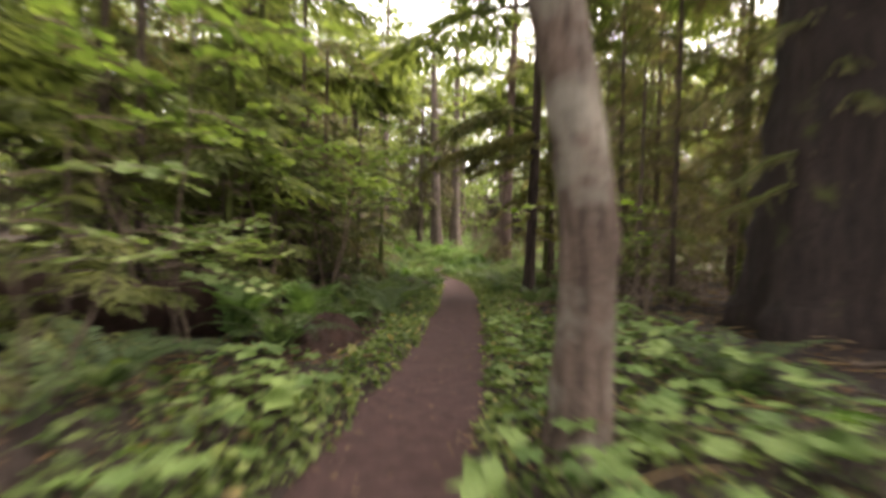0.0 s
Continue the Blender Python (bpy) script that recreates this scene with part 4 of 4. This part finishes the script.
# withered ferns among the green ones
FERN_WITHERED = leafy("withered_olive_fern", (0.095, 0.085, 0.045), (0.2, 0.165, 0.085), 0.4)
q = np.random.default_rng(26)
old = [(x, y) for x, y in zip(q.uniform(1.5, 10, 700), q.uniform(15, 36, 700)) if 0.7 < float(off_trail(x, y)) and not in_hollow(x, y) and float(value_noise(x, y, 1.3, 5)) > 0.0]
fern_mass("withered_ferns", "withered olive-brown ferns among green ones", FERN_WITHERED, old[:130], 27, False, 0.6, 1.05, True)
old = [(x, y) for x, y in zip(q.uniform(4, 18, 900), q.uniform(29, 47, 900)) if 2.5 < float(off_trail(x, y)) and float(value_noise(x, y, 0.9, 9)) > 0.0]
fern_mass("far_withered_ferns", "withered brown ferns under the trees past the bend", FERN_WITHERED, old[:220], 28, False, 0.8, 1.3, False)

# tall ferns crowding both banks past the bend
q = np.random.default_rng(23)
bank = [(x, y) for x, y in zip(q.uniform(-5, 12, 1500), q.uniform(24, 48, 1500)) if 1.0 < float(off_trail(x, y)) < 5.0 and not in_hollow(x, y) and (x > 0.5 or y > 26) and float(value_noise(x, y, 1.6, 8)) > (0.3 if x > 1.5 and y < 37 else -0.4)]
fern_mass("bank_ferns", "tall crowded green ferns on the bank beside the trail", FERN_FAR, bank[:100], 24, False, 1.15, 1.65, True)
fern_mass("light_bank_ferns", "tall feathery light green ferns on the bank", FERN_FAR_LIGHT, bank[100:165], 25, True, 1.1, 1.55, True)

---

### [Do this]
Leave the pictures out and reproduce exactly the lines from the top of the listing above through the line with "0.8, 1.3, False)".

### [Correct response]
0.0 s
Continue the Blender Python (bpy) script that recreates this scene with part 4 of 4. This part finishes the script.
# withered ferns among the green ones
FERN_WITHERED = leafy("withered_olive_fern", (0.095, 0.085, 0.045), (0.2, 0.165, 0.085), 0.4)
q = np.random.default_rng(26)
old = [(x, y) for x, y in zip(q.uniform(1.5, 10, 700), q.uniform(15, 36, 700)) if 0.7 < float(off_trail(x, y)) and not in_hollow(x, y) and float(value_noise(x, y, 1.3, 5)) > 0.0]
fern_mass("withered_ferns", "withered olive-brown ferns among green ones", FERN_WITHERED, old[:130], 27, False, 0.6, 1.05, True)
old = [(x, y) for x, y in zip(q.uniform(4, 18, 900), q.uniform(29, 47, 900)) if 2.5 < float(off_trail(x, y)) and float(value_noise(x, y, 0.9, 9)) > 0.0]
fern_mass("far_withered_ferns", "withered brown ferns under the trees past the bend", FERN_WITHERED, old[:220], 28, False, 0.8, 1.3, False)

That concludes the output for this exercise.